The scalability of our proposed methodology also can be demonstrated a-priori. In dimensional data marts, tens of millions of queries can be stored, and yet the user can find the one query that he or she is interested in by “slicing-and-dicing” (filtering) on the dimensions. The structure of the dimensional model enables the user to go directly to the proverbial “needle in the haystack.” The same is true for a dimensional model mart. By filtering on the dimensions of domain, model, variable, technique, etc., the user will be able to filter out irrelevant information. Therefore, our proposed approach is quite robust and will continue to serve as an effective decision tool no matter how large the model base becomes.

Finally, our proposed methodology should help resolve the problem of when to stop iterating. Box and Draper (1987) point out that it is not possible to obtain a perfect model, and warn modelers against falling into the trap of excessive elaboration” (p. 424). This is a common trap, and the best way to avoid it is to know what it is possible to achieve with a given model. Our methodology enables analysts to see what others have been able to achieve, and therefore provides useful guidance for when it is time to stop the model building process.

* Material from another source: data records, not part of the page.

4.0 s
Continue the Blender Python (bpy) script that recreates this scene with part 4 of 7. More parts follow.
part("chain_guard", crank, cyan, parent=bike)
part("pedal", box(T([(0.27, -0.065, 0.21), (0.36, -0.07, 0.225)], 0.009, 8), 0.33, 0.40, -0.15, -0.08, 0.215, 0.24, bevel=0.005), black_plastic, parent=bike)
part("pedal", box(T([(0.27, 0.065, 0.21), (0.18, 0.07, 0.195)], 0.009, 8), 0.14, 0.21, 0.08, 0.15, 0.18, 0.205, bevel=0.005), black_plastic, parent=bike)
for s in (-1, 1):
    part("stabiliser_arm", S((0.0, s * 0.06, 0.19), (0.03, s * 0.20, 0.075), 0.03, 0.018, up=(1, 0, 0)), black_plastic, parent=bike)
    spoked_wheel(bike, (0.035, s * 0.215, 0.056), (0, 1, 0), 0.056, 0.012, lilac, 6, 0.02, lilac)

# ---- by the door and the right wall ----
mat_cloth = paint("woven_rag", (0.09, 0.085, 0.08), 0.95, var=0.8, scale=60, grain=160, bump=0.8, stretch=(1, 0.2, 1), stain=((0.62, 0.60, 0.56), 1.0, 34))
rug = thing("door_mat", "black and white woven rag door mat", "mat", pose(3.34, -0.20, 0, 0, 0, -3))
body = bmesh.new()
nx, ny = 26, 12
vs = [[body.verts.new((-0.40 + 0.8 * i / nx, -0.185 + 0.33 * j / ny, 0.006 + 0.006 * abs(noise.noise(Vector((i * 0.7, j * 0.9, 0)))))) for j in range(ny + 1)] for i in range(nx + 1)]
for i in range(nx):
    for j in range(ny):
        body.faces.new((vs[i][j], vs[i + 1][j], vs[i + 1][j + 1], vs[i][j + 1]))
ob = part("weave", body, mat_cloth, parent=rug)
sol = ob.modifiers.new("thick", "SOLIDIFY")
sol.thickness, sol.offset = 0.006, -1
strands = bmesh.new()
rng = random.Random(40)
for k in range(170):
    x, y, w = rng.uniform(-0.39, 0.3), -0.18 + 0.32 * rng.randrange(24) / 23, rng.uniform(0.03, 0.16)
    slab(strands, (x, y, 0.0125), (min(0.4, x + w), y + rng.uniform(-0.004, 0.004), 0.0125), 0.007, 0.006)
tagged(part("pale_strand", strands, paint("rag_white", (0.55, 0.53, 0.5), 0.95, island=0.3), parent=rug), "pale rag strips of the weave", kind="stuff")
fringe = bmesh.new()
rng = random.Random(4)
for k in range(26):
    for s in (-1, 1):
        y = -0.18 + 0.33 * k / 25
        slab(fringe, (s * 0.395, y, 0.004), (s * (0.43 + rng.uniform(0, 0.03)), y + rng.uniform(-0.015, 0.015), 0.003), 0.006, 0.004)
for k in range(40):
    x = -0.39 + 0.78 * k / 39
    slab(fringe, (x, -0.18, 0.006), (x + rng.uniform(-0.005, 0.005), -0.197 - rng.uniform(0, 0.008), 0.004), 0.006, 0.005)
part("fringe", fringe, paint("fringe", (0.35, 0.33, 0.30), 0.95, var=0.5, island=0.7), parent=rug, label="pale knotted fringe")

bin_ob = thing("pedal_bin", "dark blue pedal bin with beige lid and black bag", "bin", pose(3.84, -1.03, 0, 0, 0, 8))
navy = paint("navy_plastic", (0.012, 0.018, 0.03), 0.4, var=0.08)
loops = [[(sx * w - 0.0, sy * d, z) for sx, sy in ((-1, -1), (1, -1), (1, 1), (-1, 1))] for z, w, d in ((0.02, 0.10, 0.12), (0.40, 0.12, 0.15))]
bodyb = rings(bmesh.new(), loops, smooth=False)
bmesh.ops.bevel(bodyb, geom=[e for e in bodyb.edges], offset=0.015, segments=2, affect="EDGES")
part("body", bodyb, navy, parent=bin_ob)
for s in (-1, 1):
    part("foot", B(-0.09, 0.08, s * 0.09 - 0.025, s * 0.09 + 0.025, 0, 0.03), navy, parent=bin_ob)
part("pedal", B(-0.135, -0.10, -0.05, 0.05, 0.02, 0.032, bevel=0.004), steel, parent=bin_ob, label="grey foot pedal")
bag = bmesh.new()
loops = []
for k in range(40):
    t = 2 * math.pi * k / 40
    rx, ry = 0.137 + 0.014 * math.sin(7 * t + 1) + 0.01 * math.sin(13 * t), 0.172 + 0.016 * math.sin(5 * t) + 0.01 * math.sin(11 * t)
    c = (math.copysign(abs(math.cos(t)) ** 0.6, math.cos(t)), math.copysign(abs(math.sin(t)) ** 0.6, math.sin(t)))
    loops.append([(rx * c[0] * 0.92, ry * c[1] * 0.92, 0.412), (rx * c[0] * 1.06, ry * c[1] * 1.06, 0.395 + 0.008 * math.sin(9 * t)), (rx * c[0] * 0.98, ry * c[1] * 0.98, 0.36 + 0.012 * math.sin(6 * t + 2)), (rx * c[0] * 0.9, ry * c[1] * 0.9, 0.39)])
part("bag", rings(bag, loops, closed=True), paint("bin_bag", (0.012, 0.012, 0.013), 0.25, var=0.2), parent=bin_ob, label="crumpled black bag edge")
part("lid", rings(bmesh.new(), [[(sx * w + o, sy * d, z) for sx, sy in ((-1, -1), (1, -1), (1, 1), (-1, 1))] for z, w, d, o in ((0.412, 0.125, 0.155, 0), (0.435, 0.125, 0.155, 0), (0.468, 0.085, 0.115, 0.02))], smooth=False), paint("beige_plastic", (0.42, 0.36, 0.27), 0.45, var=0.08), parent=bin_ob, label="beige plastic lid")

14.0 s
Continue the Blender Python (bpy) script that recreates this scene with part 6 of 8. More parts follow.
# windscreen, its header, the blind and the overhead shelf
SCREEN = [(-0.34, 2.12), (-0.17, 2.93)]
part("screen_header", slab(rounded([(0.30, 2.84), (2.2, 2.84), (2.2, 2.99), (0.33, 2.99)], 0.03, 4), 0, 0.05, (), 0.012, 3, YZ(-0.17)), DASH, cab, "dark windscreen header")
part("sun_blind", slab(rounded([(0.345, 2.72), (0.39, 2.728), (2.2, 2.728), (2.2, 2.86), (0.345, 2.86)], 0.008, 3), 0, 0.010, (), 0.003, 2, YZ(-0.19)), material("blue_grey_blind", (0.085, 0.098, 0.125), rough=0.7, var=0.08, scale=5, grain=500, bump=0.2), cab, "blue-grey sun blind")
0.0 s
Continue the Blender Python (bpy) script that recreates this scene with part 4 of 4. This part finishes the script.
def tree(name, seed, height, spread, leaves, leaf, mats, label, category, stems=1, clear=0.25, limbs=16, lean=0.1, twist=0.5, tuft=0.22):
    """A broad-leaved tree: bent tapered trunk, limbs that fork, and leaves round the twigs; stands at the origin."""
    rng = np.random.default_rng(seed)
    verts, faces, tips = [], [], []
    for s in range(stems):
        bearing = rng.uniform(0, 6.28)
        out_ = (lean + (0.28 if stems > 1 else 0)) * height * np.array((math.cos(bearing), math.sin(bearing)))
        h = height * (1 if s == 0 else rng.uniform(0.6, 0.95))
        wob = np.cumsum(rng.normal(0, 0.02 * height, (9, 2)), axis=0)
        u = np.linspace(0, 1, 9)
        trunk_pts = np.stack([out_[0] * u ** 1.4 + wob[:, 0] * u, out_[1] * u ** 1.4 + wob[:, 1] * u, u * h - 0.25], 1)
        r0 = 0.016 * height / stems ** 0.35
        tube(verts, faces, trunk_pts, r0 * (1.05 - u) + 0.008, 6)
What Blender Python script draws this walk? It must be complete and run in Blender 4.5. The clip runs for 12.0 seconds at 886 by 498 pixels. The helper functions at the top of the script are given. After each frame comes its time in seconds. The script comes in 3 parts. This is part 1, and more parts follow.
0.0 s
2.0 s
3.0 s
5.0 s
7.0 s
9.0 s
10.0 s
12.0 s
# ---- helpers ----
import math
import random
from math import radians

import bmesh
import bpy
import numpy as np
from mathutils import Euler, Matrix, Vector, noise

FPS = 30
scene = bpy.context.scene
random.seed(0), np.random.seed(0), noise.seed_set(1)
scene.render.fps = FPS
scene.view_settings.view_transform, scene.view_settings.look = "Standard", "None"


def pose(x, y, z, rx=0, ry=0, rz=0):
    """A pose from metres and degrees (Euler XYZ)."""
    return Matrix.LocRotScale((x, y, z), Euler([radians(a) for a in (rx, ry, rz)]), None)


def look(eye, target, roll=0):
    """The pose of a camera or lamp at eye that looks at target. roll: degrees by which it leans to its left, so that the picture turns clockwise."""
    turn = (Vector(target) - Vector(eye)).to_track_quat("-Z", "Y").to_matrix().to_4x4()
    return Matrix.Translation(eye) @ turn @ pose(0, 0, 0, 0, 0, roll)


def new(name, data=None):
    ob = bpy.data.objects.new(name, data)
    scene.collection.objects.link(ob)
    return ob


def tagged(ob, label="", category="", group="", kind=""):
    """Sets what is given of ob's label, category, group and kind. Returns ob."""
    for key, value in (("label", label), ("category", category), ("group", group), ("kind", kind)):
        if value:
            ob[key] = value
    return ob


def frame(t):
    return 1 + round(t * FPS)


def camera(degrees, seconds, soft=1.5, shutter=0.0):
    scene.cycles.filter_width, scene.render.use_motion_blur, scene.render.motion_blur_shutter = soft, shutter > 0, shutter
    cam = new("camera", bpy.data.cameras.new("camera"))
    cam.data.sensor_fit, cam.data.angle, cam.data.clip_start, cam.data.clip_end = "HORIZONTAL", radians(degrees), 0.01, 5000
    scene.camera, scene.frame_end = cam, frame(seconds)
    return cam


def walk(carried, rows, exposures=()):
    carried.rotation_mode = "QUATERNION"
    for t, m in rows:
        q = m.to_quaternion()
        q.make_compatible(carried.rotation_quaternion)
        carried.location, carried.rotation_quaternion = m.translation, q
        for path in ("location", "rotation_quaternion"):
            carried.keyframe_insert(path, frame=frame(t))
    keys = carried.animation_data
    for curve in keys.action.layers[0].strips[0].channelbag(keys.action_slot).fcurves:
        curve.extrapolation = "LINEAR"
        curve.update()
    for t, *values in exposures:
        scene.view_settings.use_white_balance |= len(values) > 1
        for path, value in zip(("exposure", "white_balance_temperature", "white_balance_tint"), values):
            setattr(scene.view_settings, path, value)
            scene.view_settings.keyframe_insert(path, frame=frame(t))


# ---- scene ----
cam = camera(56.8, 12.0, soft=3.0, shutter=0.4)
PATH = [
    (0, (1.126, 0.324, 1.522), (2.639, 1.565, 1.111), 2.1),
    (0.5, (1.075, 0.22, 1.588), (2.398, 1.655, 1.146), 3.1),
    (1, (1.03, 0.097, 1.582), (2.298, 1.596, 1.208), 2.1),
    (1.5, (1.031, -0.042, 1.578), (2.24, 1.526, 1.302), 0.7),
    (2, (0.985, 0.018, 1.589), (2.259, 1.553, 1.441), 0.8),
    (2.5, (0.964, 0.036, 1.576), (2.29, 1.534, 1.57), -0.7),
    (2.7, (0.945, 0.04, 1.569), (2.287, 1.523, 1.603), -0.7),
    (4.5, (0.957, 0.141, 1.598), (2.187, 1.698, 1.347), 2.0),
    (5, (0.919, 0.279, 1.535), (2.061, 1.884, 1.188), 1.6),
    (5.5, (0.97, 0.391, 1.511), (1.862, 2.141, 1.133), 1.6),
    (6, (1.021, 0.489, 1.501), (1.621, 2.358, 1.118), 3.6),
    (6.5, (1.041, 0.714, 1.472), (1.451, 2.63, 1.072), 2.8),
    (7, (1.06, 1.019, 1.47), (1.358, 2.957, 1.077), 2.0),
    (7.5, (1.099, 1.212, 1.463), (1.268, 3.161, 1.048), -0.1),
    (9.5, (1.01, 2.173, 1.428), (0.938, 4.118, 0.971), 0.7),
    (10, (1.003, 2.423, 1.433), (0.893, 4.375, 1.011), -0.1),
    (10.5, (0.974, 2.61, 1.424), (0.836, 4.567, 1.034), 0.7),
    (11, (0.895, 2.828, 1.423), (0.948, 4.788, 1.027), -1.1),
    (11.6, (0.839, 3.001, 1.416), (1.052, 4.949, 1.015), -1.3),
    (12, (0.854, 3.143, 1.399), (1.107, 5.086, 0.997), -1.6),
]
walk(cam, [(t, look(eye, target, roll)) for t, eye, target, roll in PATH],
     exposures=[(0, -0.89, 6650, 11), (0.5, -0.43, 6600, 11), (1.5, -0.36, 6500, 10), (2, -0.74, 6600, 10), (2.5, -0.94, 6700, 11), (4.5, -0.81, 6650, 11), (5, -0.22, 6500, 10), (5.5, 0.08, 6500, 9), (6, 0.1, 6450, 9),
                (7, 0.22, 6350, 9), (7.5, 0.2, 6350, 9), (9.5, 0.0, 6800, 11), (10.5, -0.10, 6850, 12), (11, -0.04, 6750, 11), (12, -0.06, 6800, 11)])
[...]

In summary, this paper outlines a methodology and technology artifact that together provide modelers with the key pieces of information required to execute the SEMMA process. It is clear that providing this information is a necessary condition for self-service BI, but whether it is enough to give non-technical managers the ability to independently construct useful models must be tested. In this paper we have prototyped a solution for the United States Department of Labor, but future research can empirically test the benefits of our approach by examining metrics of success for model-building. These metrics should include time to create the model, effort expended, and the quality of the results produced by the selected models. This would be the true “missing link” in self-service BI, all but eliminating the need for the nontechnical analyst to be even moderately proficient with statistical packages.